GRIP Forecast 2024 – AI

To round off the year, we asked our writers for their thoughts on the 12 months to come. In the first of a series of articles, they examine possible developments in AI.

Carmen Cracknell, Senior Reporter

Companies will vie for supremacy in AI, which remains the buzz term of the moment. A new generation will train in niche elements of this industry.

There have been several high-profile AI conferences this year. Despite an emphasis on the importance of regulation, no one is really sure how this might be implemented in practice.

Workplaces will need to adapt as AI takes over more of the repetitive tasks in day-to-day work.

Employees with strong communication skills, empathy, and judgement, but with the technical skills required to understand AI and its implications, will be in demand. There won’t be an immediate shift in the coming year, but the process will continue apace.

Financial services firms will continue to integrate large language models.


Jean Hurley, Commissioning Editor

The UK will become the AI maverick without burdensome new legislation.

Governments around the world are attempting to balance AI innovation with safe adoption, developing new AI policies and laws. UK is the outlier, utilizing existing regulators and regulations.

AI is central to the UK’s tech ambitions with the government hosting an international AI safety summit earlier this year. The UK Chancellor pledged £500m ($625m) investment in AI in his Autumn Statement. Unlike other nations, there will be no new AI law “in the short term” (Viscount Jonathan Camrose, Financial Times conference).

The United Nations and China are independently working to develop global policies that address the ethical use of AI.

In the US, President Joe Biden recently issued an executive order addressing AI, which has a primary focus on safety and security.

Europe has a new AI Act, expected to be finalised before February 2024.


Julie DiMauro, US Content Manager

The biggest issue we will grapple with is how many guardrails we put into place to curb obvious abuses (the spread of misinformation, the infiltration of illegal discrimination into data pools) that don’t also impede the promise of the technology.

Getting the balance right will continue to be a subject of study and debate.

See this article, which seems to suggest that some developments in AI are still scaring the daylights out of those who understand more about it than us!


Martin Cloake, Managing Editor

Ai is going to be an even bigger issue than previously. A major reason for that will be growing general realisation of what AI is, how it can be used, and what the implications are.

We’ll pass the tipping point where, just as we do now with smartphones and the internet, we’ll wonder how we managed when AI wasn’t deeply ingrained in our lives.

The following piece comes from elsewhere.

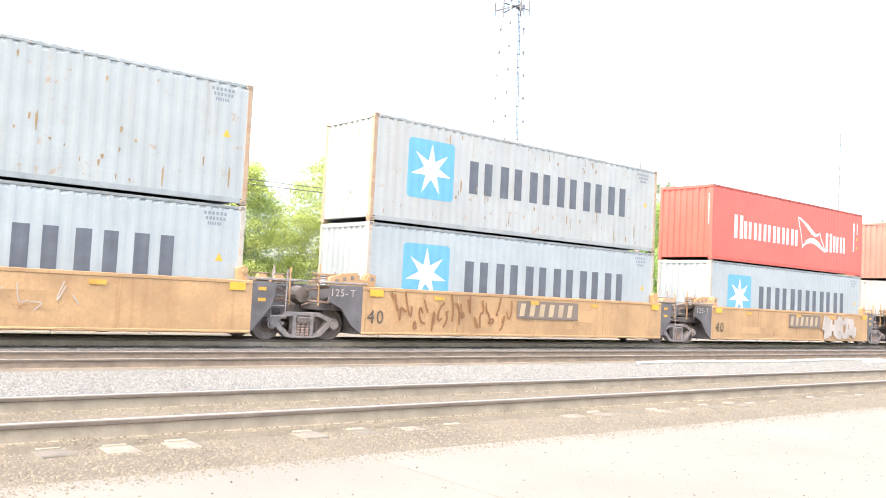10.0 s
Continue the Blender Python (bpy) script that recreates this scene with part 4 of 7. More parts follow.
def well_unit(u, kind, colour, left, right, x_l, x_r, top, label, marks=(), low=0.2, number="40"):
    """One well of a container car. left and right: 'joint', 'end' or 'bare' (shared bogie, car end, joint without a bogie of its own)."""
    c = thing("well_car", label, "railroad car", "well cars of the train", at=(u, T_Y, 0))
    p = car_paint(colour)
    rnd = random.Random(int(u * 10))
    # side walls: one tall plate each side, its lower corners cut away over the bogies
    for s in (-1, 1):
        back = 0.10 if kind == "ribbed" else 0.0
        a, b = s * (SIDE_Y - back), s * (SIDE_Y - back - 0.05)
        part("side_plate", Geo().prism([(x_l, low + 0.03), (x_l, top - 0.02), (x_r, top - 0.02), (x_r, low + 0.03)], a, b), p, c)
        part("top_chord", Geo().box(x_l, x_r, min(s * (SIDE_Y + 0.015), s * (SIDE_Y - 0.12)), max(s * (SIDE_Y + 0.015), s * (SIDE_Y - 0.12)), top - 0.09, top, 0.012), p, c)
        part("bottom_sill", Geo().box(x_l, x_r, min(s * (SIDE_Y + 0.012), s * (SIDE_Y - 0.2)), max(s * (SIDE_Y + 0.012), s * (SIDE_Y - 0.2)), low, low + 0.07, 0.012), p, c)
    part("well_floor", Geo().box(x_l, x_r, -1.3, 1.3, low + 0.0, low + 0.06, 0.01), M_GREASE, c)
    for k in range(5):
        x = x_l + 0.4 + k * (x_r - x_l - 0.8) / 4
        part("cross_beam", Geo().box(x - 0.12, x + 0.12, -1.42, 1.42, low - 0.02, low + 0.1, 0.015), M_GREASE, c)
    if kind == "ribbed":
        n = max(2, int(round((x_r - x_l) / 1.02)))
        rib = Geo().box(-0.012, 0.012, -0.05, 0.11, low + 0.07, top - 0.09).box(-0.05, 0.05, -0.07, -0.05, low + 0.07, top - 0.09, 0.004).mesh("rib")
        for i in range(n + 1):
            x = x_l + 0.07 + i * (x_r - x_l - 0.14) / n
            for s in (-1, 1):
                part("rib", rib, p, c, at=pose(x, s * (SIDE_Y), 0, 0, 0, 0 if s < 0 else 180))
        gus = Geo().prism([(-0.10, top - 0.09), (0.10, top - 0.09), (0.045, top - 0.24), (-0.045, top - 0.24)], -0.072, -0.05).mesh("gusset")
        for i in range(n + 1):
            part("gusset", gus, p, c, at=(x_l + 0.07 + i * (x_r - x_l - 0.14) / n, -SIDE_Y, 0))
        for s in (-1, 1):
            for dz in (0.17, 0.25):
                part("stringer", Geo().box(x_l + 0.02, x_r - 0.02, min(s * (SIDE_Y - 0.1), s * (SIDE_Y - 0.045)), max(s * (SIDE_Y - 0.1), s * (SIDE_Y - 0.045)), top - dz - 0.025, top - dz, 0.005), p, c)
            part("top_flange", Geo().box(x_l, x_r, min(s * (SIDE_Y - 0.1), s * (SIDE_Y + 0.08)), max(s * (SIDE_Y - 0.1), s * (SIDE_Y + 0.08)), top, top + 0.05, 0.01), p, c)
    elif kind == "lipped":
        for s in (-1, 1):
            part("stiffener", Geo().box(x_l + 0.3, x_r - 0.3, min(s * SIDE_Y, s * (SIDE_Y + 0.03)), max(s * SIDE_Y, s * (SIDE_Y + 0.03)), low + 0.36, low + 0.40, 0.008), p, c)
            for i in range(9):
                x = x_l + 0.5 + i * (x_r - x_l - 1.0) / 8
                mt = M_PADPINK if i in (0, 1, 7) else p
                part("jacking_pad", Geo().box(x - 0.16, x + 0.16, min(s * SIDE_Y, s * (SIDE_Y + 0.06)), max(s * SIDE_Y, s * (SIDE_Y + 0.06)), low - 0.05, low + 0.06, 0.01), mt, c)
    elif kind == "bracketed":
        for s in (-1, 1):
            for i in range(6):
                x = x_l + 0.7 + i * (x_r - x_l - 1.4) / 5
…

That, unfortunately, means the hype will continue, making the job of making measured assessments difficult for business, policymakers and regulators. That will make life interesting for those of us covering the story, but its value in solving the practical challenges is less clear.

More in hope than expectation, I will look to see if the voices of those who will use and be most affected by AI are given the limelight currently seized by those who own and stand to benefit most from it.

But there are encouraging signs around agreements on intellectual copyright, an issue that will also become a much bigger one in the coming year.

Martina Lindberg, Production Manager


I think we will see AI more and more in our everyday life, both for personal use and because companies will adopt it to cut costs/employees (before truly understanding the impact of the need to supervise AI).

But I also think that we will see more attempts by regulators trying to set a global regulatory framework in earnest.


Thomas Hyrkiel, Head of Content Services

As with all similar technology hype that is touted as revolutionary and game-changing, progress will be slow and interest will begin to fade and shift elsewhere. This is a well-trodden path: Big Data, IoT, Blockchain, etc.

In each case the initial hype only led to disenchantment, the promise turning into peril.

One of the issues is the absence of talent in this area and the type of folks this sort of circus tends to attract.

I have been observing the career path of a senior consultant whose disastrous advice led to years of turmoil at a previous employer. Immediately after that engagement he found a role with the pleasing title of ‘Blockchain Evangelist’.

I found it both unsurprising and slightly depressing that he is currently being touted as an authority on all things AI.